東京のJR、東京駅から中央線に乗って立川、そこから青梅線に乗って15分。
福生市に住んでいるけれど駅としては「福生/フッサ」のひとつ手前、「牛浜/ウシハマ」という駅を利用している。 家から歩いて7分ほど。
線路は南北に近い方向に敷かれ、北上して「青梅/オウメ」、それから「奥多摩/オクタマ」へと向かう。 駅の乗降口は、西口と東口にある。 西口に降りてゆけば多摩川へ向かい、東口に降りて坂を上れば国道16号、そしてそれに沿って横田基地がある。
利用している東口には北階段と南階段があり、いつも北側を使っている。
東口にはちょっとした広場がある。 南北に集合住宅があるけれど、特に北階段の昇降口には、一階がスーパーマーケットになった集合住宅が隣接している。
その広場には円形のベンチが3基あるのだが、北側のベンチは、その建物に近い。
そのベンチは今は撤去されている。 なぜかというと、利用されていたからだ。
高齢の男女が、そこに座り(ある意味では「占領し」)、歓談し飲食もしていた。 その光景は、見方によれば微笑ましく、家に籠っても仕方ないだろうし、仲間と集う場所も必要と思われた。 酒を飲んでいたかどうかは知らない。 ただ、特に危険な雰囲気でもなかった。
しかし、人々の反応は様々である。 小さな子供を持つ親が、それを嫌がるとしたら、それについてはこちらが口を挟めない。 自分の居住区からは離れているので、詳しい事情は知らないけれど、あるとき、そのベンチは撤去されていた。

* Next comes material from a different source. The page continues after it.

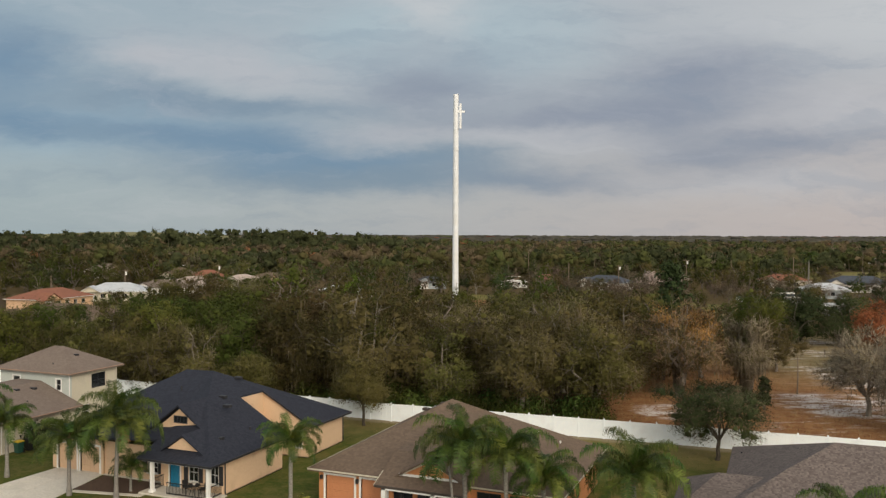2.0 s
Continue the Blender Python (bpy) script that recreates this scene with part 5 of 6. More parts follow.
for i in range(64):
    x = rngw.uniform(-70, -19)
    y = fence_y(x) + rngw.uniform(3.0, 4.6)
    if -58 < x < -52:
        continue
    make_shrub("shrub", "leafy bright green undergrowth behind the white fence" if i % 2 else "dark leafy undergrowth below the oaks", 300 + i, rngw.uniform(1.2, 2.2), rngw.uniform(1.6, 3.6), (x, y + (0 if i % 2 else 2.5), 0), "shrub_green" if i % 3 == 1 else "oak_green" if i % 2 else "oak_leaf", 40, 26, 0.22, group="undergrowth shrubs")


# the woods that run to the horizon -------------------------------
AUTUMN = [(D * -0.368 + u * D * 0.930 - 4, D * 0.930 + u * D * 0.368 + 14, r) for D, u, r in (
    (757, -0.039, 9), (880, 0.015, 17), (575, 0.057, 9), (455, -0.262, 9), (375, -0.196, 9), (478, 0.235, 9), (485, 0.515, 8), (700, -0.12, 8), (640, 0.40, 7))]
RUSSET = [(D * -0.368 + u * D * 0.930 - 4, D * 0.930 + u * D * 0.368 + 14, r) for D, u, r in ((440, -0.235, 45), (520, -0.17, 40), (600, -0.06, 45), (520, 0.02, 35), (430, -0.02, 30))]


def noise_rise(xy):
    """Stands of taller and lower trees."""
    return np.array([1.0 + 0.28 * noise.noise(Vector((x * 0.014, y * 0.014, 11.0))) for x, y in xy])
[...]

そして利用者たちは、南側のベンチへ引っ越した。 ここのほうが、少しではあるけれど人との接触は希薄になる。 彼等は追い出され、20mほど移住したわけだ。
このことをいつか記事にしようと考えていた。 是非を言うのではない。 こういう事実があったこと、そして、ちょっぴり渋い思いをしたこと。
最近、珍しく電車に乗っているので、この件が気になっていた。 きょう、電車で出掛け、戻ってきた。 いちおう写真を撮っておこうと、カメラを取り出して用意した。 そこで、ベンチの真ん中に看板が掲げられているのを見つけた。
それには、こうあった。
「市民からの苦情のため、ベンチは近日中に撤去します。 福生市」
この駅を使うようになって、あるとき思いついた冗談がある。
牛浜の、「牛を雄牛」として「浜を浅瀬」くらいに考えてみた。
ああ、この駅名は「オックスフォード/oxford」じゃないか・・・。
さて、彼等はどうするのだろう。 少なくともこの「東口広場」には居られないということだ。 「オックスフォードの宴」は終わりを迎えるのかもしれない。
これで何かが解決しただろうか、「福生市民」は何を得たことになるのだろうか。
勢いのある冷たい風が吹いて、落ちていたいた空き缶が転がる。
アルミ缶の軽くて頼りなげな音が聞こえて来た。